Ed invero, a parere del Collegio, la previsione dell’obbligo di nomina del rappresentante fiscale è giustificata da motivi imperativi di pubblico interesse e dalla necessità di garantire la riscossione di un’imposta che è stato in concreto accertato essere oggetto di una rilevantissima evasione fiscale, non ravvisandosi misure meno gravose effettivamente e concretamente idonee ad assicurare lo stesso risultato.

Sotto il profilo della imposizione degli obblighi informativi e degli obblighi di ritenuta e versamento, dunque, a parere del TAR non si ravvisa nessuna disparità di trattamento, in quanto tutti gli operatori del mercato, residenti, stabiliti in Italia e non stabiliti soggiacciono alla medesima normativa e devono adempiere ai medesimi obblighi.
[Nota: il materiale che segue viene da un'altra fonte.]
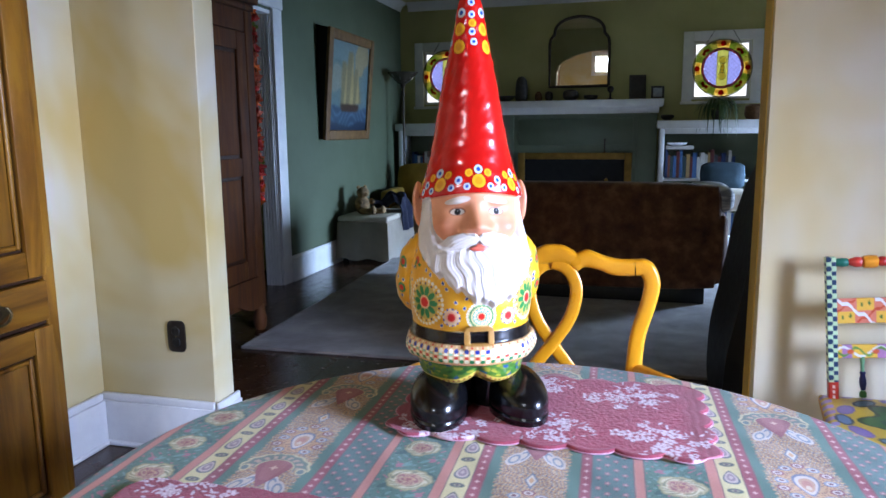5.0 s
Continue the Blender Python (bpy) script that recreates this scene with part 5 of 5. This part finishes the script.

Tuttavia, nonostante l’interesse delle argomentazioni affrontate in sentenza, con espresso riferimento agli oneri connessi alla riscossione dell’imposta di soggiorno, previsto dall’articolo 4, comma 5-ter, del d.l. 50/2017, i giudici hanno rigettato il ricorso principale e quello per motivi aggiunti, ritenendo le doglianze di Airbnb non ammissibili per carenza di interesse <<in quanto il profilo contestato non è oggetto del provvedimento impugnato>>. Ed invero, a parere dei giudici, i provvedimenti impugnati - provvedimento dell’Agenzia delle Entrate del 12 luglio 2017 e la successiva Circolare n. 24/E del 12 ottobre 2017 (cd. “circolare interpretativa”) - non riguardano l’imposta di soggiorno.

In conclusione, Airbnb è tenuta a svolgere la funzione di sostituto d’imposta in relazione all’imposta di soggiorno occupandosi, dunque, del calcolo dell’imposta e della sua riscossione dagli ospiti al momento della prenotazione.

Infine, in questo contesto si inquadrano le varie intese raggiunte da Airbnb con le amministrazioni comunali per la riscossione automatica dell’imposta di soggiorno al posto degli host (da ultimo si segnala la convenzione conclusa tra Airbnb e il Comune di Parma, operante dal 1° maggio 2019). La suddette imposta varia in base ai diversi regolamenti comunali, potendo essere ad importo fisso o in percentuale calcolata in base al numero di ospiti, numero di notti e tipo di alloggio.